A city will bulk-buy several hundred lights from See.Sense, along with the data licence and the necessary dashboards to view the data. Cities then make the lights available at subsidised price – using surveys to identify specific groups the city would like to target. In cities where sufficient data already exists from sale of their retail products, a 'data-as-a-service' option is available too, that saves cost of hardware deployment.
“What we’ve found in most cities is that [these programmes] are completely oversubscribed,” McAleese says. “We had around 1,000 people apply in Manchester but the council only had 200 lights.”
Typically, cities have struggled to gain data from cyclists as there’s been no easy or obvious way to collect the information en masse.
“This is where we’ve really captured the imagination of cities,” she says. To date, See.Sense has partnered with Manchester, Dublin, and Antwerp, and will soon launch projects in Oxfordshire, Northeast Lincolnshire and Aveiro in Portugal.

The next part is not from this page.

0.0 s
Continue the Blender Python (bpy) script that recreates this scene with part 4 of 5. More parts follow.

The future of connected bike lights
Transmitting such large volumes of data doesn’t come without its challenges. In the last 12 months, See.Sense has worked with the UK government's innovation centre Digital Catapult on a variety of wide-area network projects.

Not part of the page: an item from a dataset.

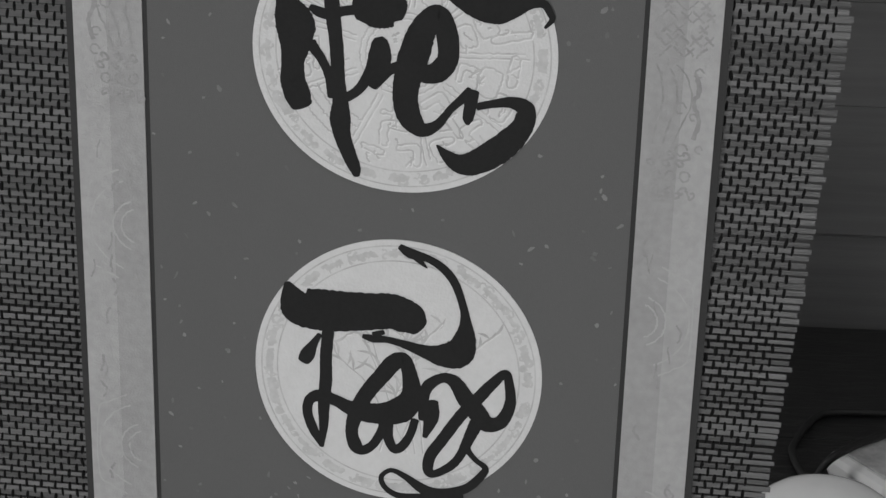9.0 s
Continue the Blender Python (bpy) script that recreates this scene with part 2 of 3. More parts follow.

In 2017, See.Sense created a device that connects to a long-range wide-area network (LoRaWAN) device to integrate into Belfast City's Bike Share scheme to crowdsource data and collect information about road quality, potholes, commuter behaviour, traffic congestion and accident hotspots.
This led the firm to partner with Digital Catapult to design a new product that would work on LoRaWAN, which allows devices to transfer large packets of data quickly without the energy demands of LTE networks. Compared to using a cellular network, which drains batteries, low-power networks can communicate for months at a time on a single charge.
See.Sense hopes to create a low-powered device, charged by the kinetic energy produced by riding a bicycle, that can be easily folded into bike-share schemes. The benefit here is that even if a bicycle has laid dormant for months, its extremely low power consumption would still allow it to communicate with the network.
In theory, local authorities would be able to find lost or stolen bikes that might have otherwise been totally untraceable.
“However, the challenge is transporting these large volumes of data,"says McAleese. "With the data in the lights, we're actually scanning the environment 800 times a second. That's billions of data points, and then we have to put in an edge processor on the device which crunches it down, for want of a better word, so that you can actually send these tiny packets of information over the network.”
The company has also been working with Vodafone on the latest iteration of its low-power network, Narrow Band IoT (NB IoT) and partnering with Exeter-based bike share company Co-Bike to help See.Sense be first to the market with a device that operates on this network.
"It's really exciting and we've actually built [the technology] into a commercial product as well,” says McAleese. “A bike tracker for cyclists, a bit like Find My Phone.”
She explains that if someone’s stolen your bike, users can just use their phone to locate it, and will also receive alerts if their bike is being tampered with.
As companies look to become more sustainable, promoting the benefits of cycling to employees is also an easy win. In the coming months, See.Sense hopes to capitalise on this emerging trend.
A partnership with Amazon was launched in December 2019 and a number of other companies across the UK have already approached See.Sense seeking to partner up and further promote these sustainability goals.
“We’re not just sending out a free bike light and a bit of tat,” McAleese says. “For us, it actually feels like data can help transform a city, which is good for everyone, not just cyclists.”
See.Sense was one of eight companies recognised in the 2019 Digital Catapult Platinum Awards. Techworld helped with the judging of the awards, which recognise and celebrate the most innovative advanced digital technology startups and scaleups that Digital Catapult has supported in the past year.